Vietnam demand estimates

Vietnam demand estimates
29 March 2004


Production units of the Vietnam National Cement Corporation (VNCC), joint ventures, and local cement plants and clinker stations are now running at full capacity to meet expected domestic demand of nearly 7Mt of cement in the second quarter, especially in April and May - the peak months of the construction season.  VNCC has also kept 1.36Mt of cement and clinker in stock so far, the highest volume ever, in order to stabilise market price in the period, including 1.07Mt for the north, 79,795t for the central region, and 207,238t for the south.  The joint ventures will provide the local market with nearly two million tons, while local cement plants and clinker stations are to supply 1.7 million tons in the next three months.  During the period, more than 1Mt of clinker is likely to be imported for local cement production.

In the first quarter, the country’s cement consumption was 5.34Mt, up eight per cent against or 380,000t more than the same period last year. The north consumed around 2.77Mt, the central region 841,083t, and the south 1.73Mt.  Consumption has begun to rise since the beginning of March. In the January-February period, the level was low because the pace of many key construction projects fell away due to the high prices of steel and iron.  Vietnam has nine major cement plants, 16 cement grinding stations and a number of blast furnaces under operation, with a total capacity of more than 18Mt.

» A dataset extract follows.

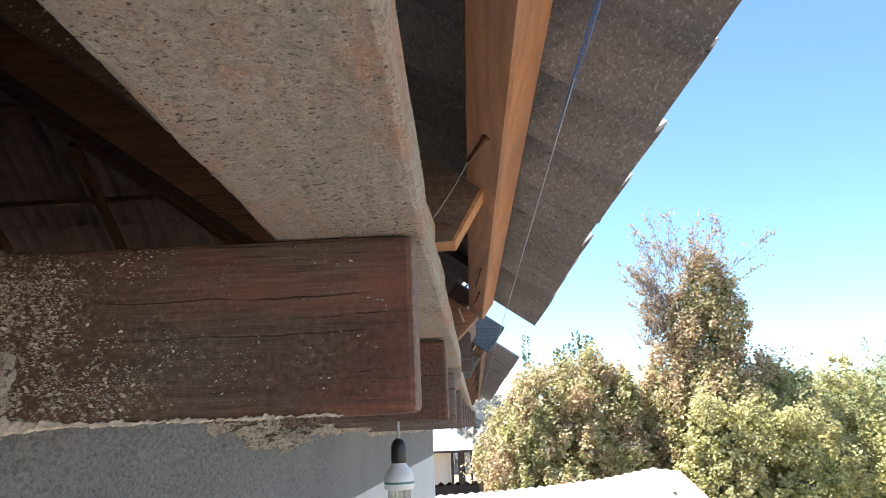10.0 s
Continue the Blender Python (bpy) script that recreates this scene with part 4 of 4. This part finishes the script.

VNCC expects to produce and sell 11.5-12Mt of cement this year, joint ventures 7.4-7.6Mt, and local cement plants and clinker stations 6.2Mt. Vietnam will have to import 4.5-5Mt of clinker in 2004 for cement production.  VNCC said 23.57Mt of cement was domestically sold in 2003, including 11.47Mt by VNCC, 6.8Mt by joint ventures, and 5.3Mt by other businesses, up 15 per cent, 17 per cent, 10 per cent and 10 per cent on-year. The north consumed 11.7Mt, the south 7.5Mt and the central region 3.8Mt.

Vietnam’s cement demand is forecast to increase rapidly to nearly 30Mt in 2005, 49Mt in 2010, 63-65Mt in 2015 and 68-70Mt in 2020, from 25.5-26Mt this year.  From now to 2015, the industry is to invest massive amounts in building eight cement plants. Total investment for clinker production is $2.85bn between 2003 and 2005, and $1.7bn in the 2006-2010 period.